Oilseeds & Slippery Slopes: economic and ecological violence in Sinaloa and Guerrero, 1930-1970

Farmers fought victoriously for and against the national government, but then lost to coconuts. Under the leadership of local businessman Amadeo Vidales, laborers from coastal Guerrero first took up arms to defend the post-revolutionary government in 1923, but three years later launched a small scale rebellion of their own and won. The state granted Vidalistas access to land and palm trees in 1930, as officials did with countless other ex-soldiers after the Mexican Revolution (1910-1920). But neither revolution nor rebellion prepared these ex-rebels for the three waves of violence that accompanied coconuts: agrarian, economic, and ecological.

This essay is not about drugs, but instead details a slippery slope between licit-oilseed and illicit-oilseed expansion set into motion by multiple forms of violence. Both legal and illegal crops grow best on slopes in Costa Grande, but methodologically this slippery slope aims to draw a correlation between the two.

It suggests that environmental history offers an angle of analysis into understanding drug cultivation.

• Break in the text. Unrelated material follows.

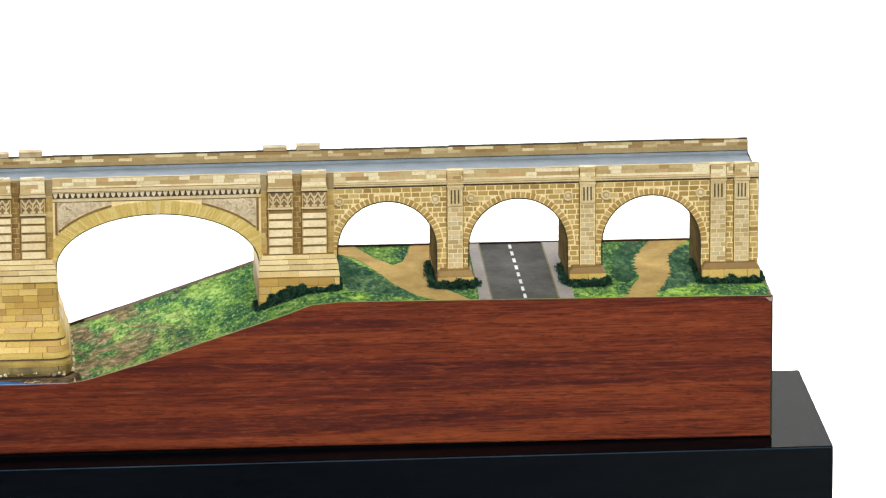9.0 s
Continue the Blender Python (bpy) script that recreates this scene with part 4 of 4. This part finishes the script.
XS = [float(x) for x in np.linspace(G0, G1, 61)]
POSTS = [212.7, 227.4, 241.2, 255.2, 269.3, 285.0, 299.8]
TRUSS_Y = (0.4, 13.6, 27.2, 40.0)
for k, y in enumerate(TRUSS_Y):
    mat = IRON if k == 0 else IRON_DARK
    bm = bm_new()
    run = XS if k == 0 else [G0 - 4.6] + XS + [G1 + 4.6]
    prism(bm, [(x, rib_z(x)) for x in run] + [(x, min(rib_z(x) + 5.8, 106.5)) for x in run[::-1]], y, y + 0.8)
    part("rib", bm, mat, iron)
    bm = bm_new()
    box(bm, G0, G1, y, y + 0.8, 106.4, 109.2 if k == 0 else 107.5)
    part("top_chord", bm, mat, iron)
    if k == 0:
        for d, w in ((0.25, 0.45), (5.1, 0.4)):
            bm = bm_new()
            ribbon(bm, [(x, min(rib_z(x) + d, 106.3)) for x in XS], w, y - 0.35, y)
            part("rib_flange", bm, IRON_LIGHT if d > 1 else IRON_LINE, iron)
    for side in (1, -1):
        for i, px in enumerate(POSTS):
            x = GC + side * (px - GC)
            bm = bm_new()
            box(bm, x - 1.25, x + 1.25, y - 0.45, y + 1.0, rib_z(x) + 0.3, 106.5)
            part("post", bm, mat, iron)
            if k == 0:
                for dx in (-0.95, 0.65):
                    piece("post_edge", IRON_LINE, iron, x + dx, x + dx + 0.3, y - 0.6, y - 0.4, rib_z(x) + 0.3, 106.4)
            if i < len(POSTS) - 1:
                xb = GC + side * (POSTS[i + 1] - GC)
                w = side
                bm = bm_new()
                prism(bm, [(x + w * 1.1, 106.5), (x + w * (4.0 if k == 0 else 3.3), 106.5), (xb - w * 0.7, rib_z(xb) + 5.0), (xb - w * (3.6 if k == 0 else 2.9), rib_z(xb) + 5.2)], y - 0.15, y + 0.8)
                part("diagonal", bm, mat, iron)
                if k == 0:
                    bm = bm_new()
                    ribbon(bm, [(x + w * 1.7, 106.4), (xb - w * 3.0, rib_z(xb) + 5.3)], 0.35, y - 0.4, y - 0.14)
                    part("diagonal_edge", bm, IRON_LIGHT, iron)
                    xm, zm = (x + xb) / 2, rib_z((x + xb) / 2) + 2.6
                    sl = (rib_z(xb) - rib_z(x)) / (xb - x)
                    bm = bm_new()
                    ribbon(bm, [(xm + q * 0.5, zm + sl * q * 0.5 + r) for q, r in ((-3.8, -1.1), (-3.8, 1.0), (3.8, 1.0), (3.8, -1.1), (2.2, -1.1), (2.2, -0.2), (-0.5, -0.3))], 0.4, y - 0.3, y)
                    part("rib_panel", bm, IRON_LIGHT, iron)
# solid web plates near the crown
for xa in (315.2, 330.0, 344.4, 358.8, 373.6):
    piece("post", IRON, iron, xa - 1.2, xa + 1.2, 0.05, 0.5, rib_z(xa) + 0.3, 106.4)
    for dx in (-0.9, 0.6):
        piece("post_edge", IRON_LINE, iron, xa + dx, xa + dx + 0.3, -0.15, 0.1, rib_z(xa) + 0.4, 106.3)
for xa in (307.5, 322.6, 337.2, 351.6, 366.2, 381.3):
    zc = (rib_z(xa) + 106.3) / 2
    bm = bm_new()
    ribbon(bm, [(xa - 2.0, zc - 0.4), (xa - 2.0, zc + 0.8), (xa + 2.0, zc + 0.8), (xa + 2.0, zc - 0.6)], 0.4, 0.1, 0.5)
    part("web_panel", bm, IRON_LIGHT, iron)
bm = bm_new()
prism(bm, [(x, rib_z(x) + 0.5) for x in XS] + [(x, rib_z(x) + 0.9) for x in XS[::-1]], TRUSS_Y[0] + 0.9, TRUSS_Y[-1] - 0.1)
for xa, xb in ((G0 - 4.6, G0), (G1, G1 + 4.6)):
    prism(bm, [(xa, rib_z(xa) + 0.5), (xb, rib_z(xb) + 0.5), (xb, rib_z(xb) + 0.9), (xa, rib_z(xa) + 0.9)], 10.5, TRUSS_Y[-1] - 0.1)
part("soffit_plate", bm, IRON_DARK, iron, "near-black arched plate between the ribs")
# plates that close the web between the rib and the chord near the crown
for xa, xb in ((299.8, 314.0), (374.8, 389.0)):
    bm = bm_new()
    prism(bm, [(xa, rib_z(xa) + 5.0), (xb, rib_z(xb) + 5.0), (xb, 106.6), (xa, 106.6)], 0.5, 1.1)
    part("web_plate", bm, IRON, iron)
bm = bm_new()
box(bm, G0, G1, 0.95, BACK - 0.2, DECK - 0.8, DECK + 0.2)
part("deck", bm, IRON_DECK, iron, "pale grey road surface")
bm = bm_new()
box(bm, G0 - 1.0, G1 - 1.2, BACK - 1.25, BACK - 0.1, DECK + 0.22, 109.08)
part("rail_seat", bm, PAVING, iron, "greyish strip under the rear railing")
ledges = ((108.2, 109.0, 1.0, IRON_LIGHT), (107.5, 108.18, 0.6, IRON), (106.6, 107.0, 0.5, IRON_LINE))
for z0, z1, proud, mat in ledges:
    bm = bm_new()
    box(bm, G0, G1, 0.4 - proud, 0.42, z0, z1)
    part("deck_moulding", bm, mat, iron)


def ornament_mesh():
    """One baluster of the printed railing: a waisted block between two pads."""
    bm = bm_new()
    prism(bm, [(-0.72, -1.55), (-0.72, -0.95), (-0.36, -0.5), (-0.36, 0.6), (-0.72, 1.0), (-0.72, 1.6), (0.72, 1.6), (0.72, 1.0), (0.36, 0.6), (0.36, -0.5), (0.72, -0.95), (0.72, -1.55)], -0.12, 0.05)
    bmesh.ops.recalc_face_normals(bm, faces=bm.faces)
    me = bpy.data.meshes.new("baluster")
    bm.to_mesh(me)
    bm.free()
    me.materials.append(RAIL_WHITE)
    return me


BALUSTER = ornament_mesh()
for y0, y1, xa, xb in ((-0.3, 0.9, G0 + 0.3, G1 - 0.3), (BACK - 1.0, BACK, G0 - 1.0, G1 - 1.2)):
    rail = part("railing", box(bm_new(), xa, xb, y0 + 0.35, y1, 109.05, 114.3), RAIL_GROUND, iron)
    for z0, z1, mat in ((109.1, 109.85, IRON), (113.75, 114.35, IRON_DARK if y0 > 10 else IRON)):
        part("rail_bar", box(bm_new(), xa, xb, y0, y1 + 0.1, z0, z1), mat, rail)
    n = 24
    step = (xb - xa) / n
    for k in range(n):
        x = xa + step * (k + 0.5)
        piece("rail_post", IRON_LINE, rail, x - step / 2 + 0.1, x - step / 2 + 0.75, y0 + 0.05, y0 + 0.5, 109.85, 113.75)
        for j in range(5):
            ob = new("baluster", BALUSTER)
            ob.location = ((x + 0.35 + (j - 2) * 2.2) * MM, (y0 + 0.33) * MM, 111.65 * MM)
            ob.parent = rail

# ---- bright verges along the front edge ----
VERGE = grass_material("printed_lime_verge", -1.0, 1.5, 0.0)
for outline in ([(-8.6, -24.2), (-7.5, -10.0), (8.0, -8.5), (20.0, -13.0), (28.0, -24.2)], [(46.0, -24.2), (48.0, -15.0), (62.0, -11.0), (86.0, -10.0), (90.0, -24.2)],
                [(735.0, -24.2), (736.5, -17.0), (748.0, -14.5), (753.0, -24.2)], [(769.0, -24.2), (774.0, -13.5), (790.0, -9.0), (816.0, -8.5), (816.3, -24.2)], [(622.0, -24.2), (640.0, -15.0), (655.0, -16.5), (670.0, -24.2)]):
    patch("grass_verge", VERGE, "bright lime green printed grass along the front edge", "grass", outline, 0.16, 2.0)

# ---- shrubs at the feet of the piers ----


def leaf_mound(name, label, spots, seed, size=0.55, mat=None):
    """Many small leaves on the spots (x, y, height)."""
    rng = random.Random(seed)
    bm = bm_new()
    for x, y, h in [q for q in spots for _ in range(6)]:
        x, y = x + rng.gauss(0, 0.25), y + rng.gauss(0, 0.25)
        z = ground_z(x, y)
        c = Vector((x, y, z + rng.random() * h))
        a = Vector((rng.uniform(-1, 1), rng.uniform(-1, 0.3), rng.uniform(-0.3, 1))).normalized()
        b = a.orthogonal().normalized()
        b.rotate(Matrix.Rotation(rng.uniform(0, 6.28), 3, a))
        d = a.cross(b)
        s = size * rng.uniform(0.5, 1.1)
        vs = [bm.verts.new((c + v) * MM) for v in (b * s, d * s * 0.55 + a * 0.15, b * -s, d * s * -0.55 + a * 0.15)]
        bm.faces.new(vs)
    return tagged(finish(name, bm, mat or BUSH), label, "shrub", "shrubs at the piers")


def skirt(x0, x1, y0, y1, h, seed, n=420, spread=0.7, lean=None, flank=1.0, far=None):
    """Spots along the front and both flanks of a foot; flank: height there; far: where the second flank ends."""
    far = y1 if far is None else far
    rng = random.Random(seed)
    out = []
    for k in range(n):
        s = rng.random() * (x1 - x0 + y1 - y0 + far - y0)
        o = abs(rng.gauss(0, spread))
        if s < x1 - x0:
            x, y = x0 + s, y0 - o
        elif s < x1 - x0 + y1 - y0:
            x, y = x0 - o, y0 + s - (x1 - x0)
        else:
            x, y = x1 + o, y0 + s - (x1 - x0) - (y1 - y0)
        hh = h * (1.0 if y < y0 + 1.0 else flank) * (0.75 + 0.5 * noise.noise((x * 0.3, y * 0.3, seed)))
        if lean:
            hh *= lean(x)
        out.append((x, y, hh))
    return out


def hump(marks):
    """Height along x, straight between the marks."""
    return lambda x: float(np.interp(x, [m[0] for m in marks], [m[1] for m in marks]))


leaf_mound("shrub", "dark green ragged shrub beside the end pilaster's foot", skirt(5.4, 8.6, -0.4, 30, 5.6, 1, 420), 1)
leaf_mound("shrub", "dark green ragged shrub at the outer corner of the end pilaster", skirt(-6.2, -2.9, -0.3, 12, 4.6, 7, 200), 7)
leaf_mound("shrub", "dark teal-green low shrub along the pedestal", skirt(51.5, 85.5, -4.6, 6, 1.8, 2, 420, 0.5), 2)
leaf_mound("shrub", "dark green shrub climbing the tower's foot on the bank",
           skirt(599.5, 634.0, -7.0, 3, 1.0, 3, 1300, 0.6, hump([(599, 2.0), (605, 6.0), (611, 7.5), (617, 8.0), (621.5, 5.0), (625, 3.0), (634, 4.0)])), 3)
leaf_mound("shrub", "dark green shrub round the viaduct pier's foot", skirt(675.2, 691.8, -6.7, 27, 4.6, 4, 1000, 1.1, flank=0.75, far=0), 4)
leaf_mound("shrub", "dark green shrub round the viaduct pier's foot", skirt(731.8, 748.2, -6.7, 22, 4.6, 5, 900, 1.1, flank=0.75, far=0), 5)
leaf_mound("shrub", "dark green shrub round the end pier's foot", skirt(789.6, 814.6, -5.3, 28, 3.8, 6, 1200, 0.9, flank=0.8, far=6), 6)


for outline in ([(784.0, 47.7), (792.4, 56.0), (790.7, 20.1), (789.3, -1.9), (778.7, -9.7), (769.4, -17.5), (777.8, 12.4), (779.6, 37.3)],
                [(762.2, 60.5), (771.7, 58.8), (763.7, 31.6), (762.9, 5.0), (757.6, -3.3), (751.3, 6.1), (756.2, 41.3)],
                [(636, 53), (650.5, 22), (658, -2), (668, -19), (640, -8), (634, 10)],
                [(648, 60), (653, 45), (660, 33.5), (665.5, 40), (667.5, 60)],
                [(6.3, 52.9), (23.8, 54.7), (22.5, 13.1), (25.5, -13.5), (12.5, -5.8), (6.5, 29.8)],
                [(41.5, 50), (44, 60), (51, 55), (51, -6), (43.5, -14), (42.0, 15)]):
    patch("ground_cover", COVER, "low blue-green printed ground cover beside the path", "ground cover", outline, 0.1, 2.2)


def shore_pebbles(x0, x1, seed):
    """Many small flat stones along the front edge of the shore."""
    rng = random.Random(seed)
    bm = bm_new()
    for k in range(150):
        x, y = rng.uniform(x0, x1), -17.8 - 6.3 * rng.random()
        r = rng.uniform(0.25, 0.75)
        at = Vector((x, y, ground_z(x, y) + 0.2)) * MM
        made = bmesh.ops.create_icosphere(bm, subdivisions=1, radius=r * MM)["verts"]
        q = rng.uniform(0.8, 1.6)
        for v in made:
            v.co = Vector((v.co.x * q, v.co.y * 1.2, v.co.z * 0.5)) + at
    tagged(finish("shore_pebbles", bm, PEBBLE_MIX), "small pale and brown pebbles on the shore", "pebbles", kind="stuff")


shore_pebbles(171.0, 196.0, 5)
shore_pebbles(500.0, 521.0, 6)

In coastal Guerrero, the political history of coconut development helps us understand the proliferation of marijuana cultivation in the 1960s. By that decade, Guerrero was the largest producer of coconuts in the Americas but was better known for Lucio Cabañas’s peasant rebellion and a strain of marijuana called Acapulco Gold. I suggest this social resistance and drug cultivation emerged in the region due to coconut-related state policies rather than the absence of the state.